● What to produce
Each entry below should be echoed exactly, with pictures omitted.
□ □ □ □ □ □ □
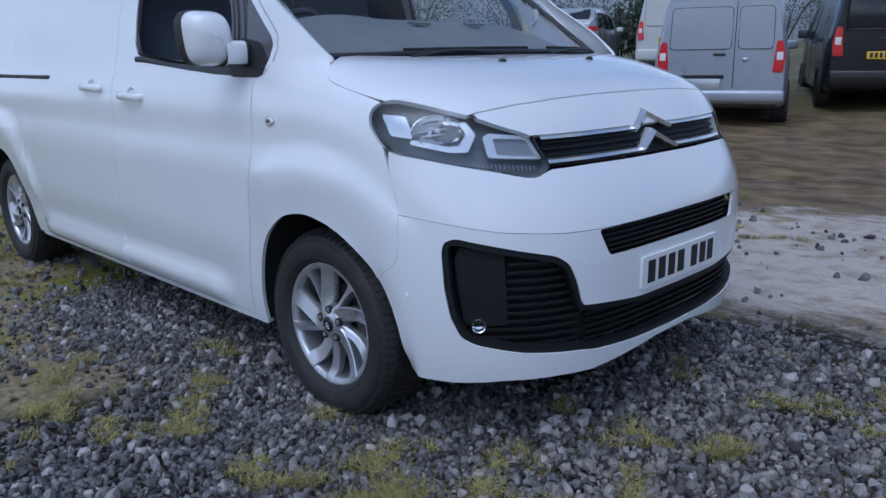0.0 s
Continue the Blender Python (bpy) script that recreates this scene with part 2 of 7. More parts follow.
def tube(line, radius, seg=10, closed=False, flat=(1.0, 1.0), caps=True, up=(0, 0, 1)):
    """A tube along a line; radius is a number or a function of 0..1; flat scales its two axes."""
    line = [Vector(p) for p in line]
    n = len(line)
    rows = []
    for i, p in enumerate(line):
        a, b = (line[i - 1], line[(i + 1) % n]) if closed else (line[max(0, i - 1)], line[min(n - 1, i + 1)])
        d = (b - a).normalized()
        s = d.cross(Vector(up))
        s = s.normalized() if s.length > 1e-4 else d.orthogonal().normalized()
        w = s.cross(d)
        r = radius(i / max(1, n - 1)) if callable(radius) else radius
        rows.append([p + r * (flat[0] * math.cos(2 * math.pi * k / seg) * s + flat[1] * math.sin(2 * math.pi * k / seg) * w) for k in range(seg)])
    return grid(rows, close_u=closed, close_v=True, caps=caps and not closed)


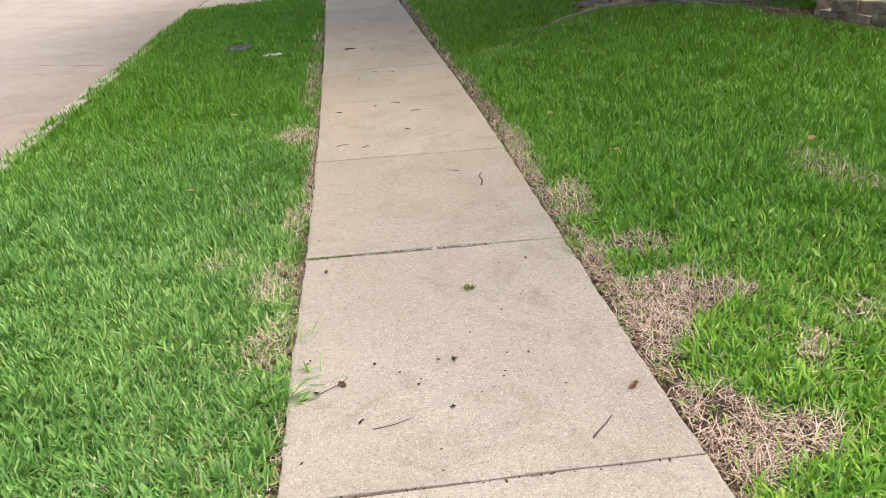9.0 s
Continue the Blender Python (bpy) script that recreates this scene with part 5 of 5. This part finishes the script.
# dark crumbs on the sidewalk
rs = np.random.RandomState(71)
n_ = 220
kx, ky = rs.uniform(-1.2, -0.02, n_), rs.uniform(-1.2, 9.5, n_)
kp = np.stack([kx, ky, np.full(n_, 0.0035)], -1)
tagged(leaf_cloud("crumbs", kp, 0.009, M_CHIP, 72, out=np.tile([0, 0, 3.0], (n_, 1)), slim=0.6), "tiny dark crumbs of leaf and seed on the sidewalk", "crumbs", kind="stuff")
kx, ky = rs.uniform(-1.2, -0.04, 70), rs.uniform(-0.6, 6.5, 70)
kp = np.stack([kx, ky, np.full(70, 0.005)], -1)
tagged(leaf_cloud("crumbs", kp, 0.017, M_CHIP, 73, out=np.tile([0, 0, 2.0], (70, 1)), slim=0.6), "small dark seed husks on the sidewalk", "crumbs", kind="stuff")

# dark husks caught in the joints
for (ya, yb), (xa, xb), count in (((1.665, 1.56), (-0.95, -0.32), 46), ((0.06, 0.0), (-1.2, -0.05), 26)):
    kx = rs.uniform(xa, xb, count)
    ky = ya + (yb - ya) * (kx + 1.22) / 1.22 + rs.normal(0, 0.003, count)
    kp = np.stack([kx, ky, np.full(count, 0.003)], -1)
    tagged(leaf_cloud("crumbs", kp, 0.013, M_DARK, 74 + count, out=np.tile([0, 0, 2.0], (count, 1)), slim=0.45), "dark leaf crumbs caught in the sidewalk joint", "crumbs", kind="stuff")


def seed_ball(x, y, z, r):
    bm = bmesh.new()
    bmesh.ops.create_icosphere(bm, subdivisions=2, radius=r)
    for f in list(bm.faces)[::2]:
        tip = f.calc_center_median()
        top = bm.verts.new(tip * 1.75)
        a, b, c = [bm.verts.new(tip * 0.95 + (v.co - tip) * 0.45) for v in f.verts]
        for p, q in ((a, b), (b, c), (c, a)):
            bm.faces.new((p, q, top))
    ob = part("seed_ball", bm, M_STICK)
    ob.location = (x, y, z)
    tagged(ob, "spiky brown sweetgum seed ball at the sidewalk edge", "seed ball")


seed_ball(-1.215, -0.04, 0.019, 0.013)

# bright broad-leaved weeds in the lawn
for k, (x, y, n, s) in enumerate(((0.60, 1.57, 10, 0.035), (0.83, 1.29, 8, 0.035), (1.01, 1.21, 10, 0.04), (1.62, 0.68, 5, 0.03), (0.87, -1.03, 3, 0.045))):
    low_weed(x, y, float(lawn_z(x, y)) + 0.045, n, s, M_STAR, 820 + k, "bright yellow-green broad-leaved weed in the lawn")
□ □ □ □ □ □ □
● Exercise response
0.0 s
Continue the Blender Python (bpy) script that recreates this scene with part 2 of 7. More parts follow.
def tube(line, radius, seg=10, closed=False, flat=(1.0, 1.0), caps=True, up=(0, 0, 1)):
    """A tube along a line; radius is a number or a function of 0..1; flat scales its two axes."""
    line = [Vector(p) for p in line]
    n = len(line)
    rows = []
    for i, p in enumerate(line):
        a, b = (line[i - 1], line[(i + 1) % n]) if closed else (line[max(0, i - 1)], line[min(n - 1, i + 1)])
        d = (b - a).normalized()
        s = d.cross(Vector(up))
        s = s.normalized() if s.length > 1e-4 else d.orthogonal().normalized()
        w = s.cross(d)
        r = radius(i / max(1, n - 1)) if callable(radius) else radius
        rows.append([p + r * (flat[0] * math.cos(2 * math.pi * k / seg) * s + flat[1] * math.sin(2 * math.pi * k / seg) * w) for k in range(seg)])
    return grid(rows, close_u=closed, close_v=True, caps=caps and not closed)


9.0 s
Continue the Blender Python (bpy) script that recreates this scene with part 5 of 5. This part finishes the script.
# dark crumbs on the sidewalk
rs = np.random.RandomState(71)
n_ = 220
kx, ky = rs.uniform(-1.2, -0.02, n_), rs.uniform(-1.2, 9.5, n_)
kp = np.stack([kx, ky, np.full(n_, 0.0035)], -1)
tagged(leaf_cloud("crumbs", kp, 0.009, M_CHIP, 72, out=np.tile([0, 0, 3.0], (n_, 1)), slim=0.6), "tiny dark crumbs of leaf and seed on the sidewalk", "crumbs", kind="stuff")
kx, ky = rs.uniform(-1.2, -0.04, 70), rs.uniform(-0.6, 6.5, 70)
kp = np.stack([kx, ky, np.full(70, 0.005)], -1)
tagged(leaf_cloud("crumbs", kp, 0.017, M_CHIP, 73, out=np.tile([0, 0, 2.0], (70, 1)), slim=0.6), "small dark seed husks on the sidewalk", "crumbs", kind="stuff")

# dark husks caught in the joints
for (ya, yb), (xa, xb), count in (((1.665, 1.56), (-0.95, -0.32), 46), ((0.06, 0.0), (-1.2, -0.05), 26)):
    kx = rs.uniform(xa, xb, count)
    ky = ya + (yb - ya) * (kx + 1.22) / 1.22 + rs.normal(0, 0.003, count)
    kp = np.stack([kx, ky, np.full(count, 0.003)], -1)
    tagged(leaf_cloud("crumbs", kp, 0.013, M_DARK, 74 + count, out=np.tile([0, 0, 2.0], (count, 1)), slim=0.45), "dark leaf crumbs caught in the sidewalk joint", "crumbs", kind="stuff")


def seed_ball(x, y, z, r):
    bm = bmesh.new()
    bmesh.ops.create_icosphere(bm, subdivisions=2, radius=r)
    for f in list(bm.faces)[::2]:
        tip = f.calc_center_median()
        top = bm.verts.new(tip * 1.75)
        a, b, c = [bm.verts.new(tip * 0.95 + (v.co - tip) * 0.45) for v in f.verts]
        for p, q in ((a, b), (b, c), (c, a)):
            bm.faces.new((p, q, top))
    ob = part("seed_ball", bm, M_STICK)
    ob.location = (x, y, z)
    tagged(ob, "spiky brown sweetgum seed ball at the sidewalk edge", "seed ball")


seed_ball(-1.215, -0.04, 0.019, 0.013)

# bright broad-leaved weeds in the lawn
for k, (x, y, n, s) in enumerate(((0.60, 1.57, 10, 0.035), (0.83, 1.29, 8, 0.035), (1.01, 1.21, 10, 0.04), (1.62, 0.68, 5, 0.03), (0.87, -1.03, 3, 0.045))):
    low_weed(x, y, float(lawn_z(x, y)) + 0.045, n, s, M_STAR, 820 + k, "bright yellow-green broad-leaved weed in the lawn")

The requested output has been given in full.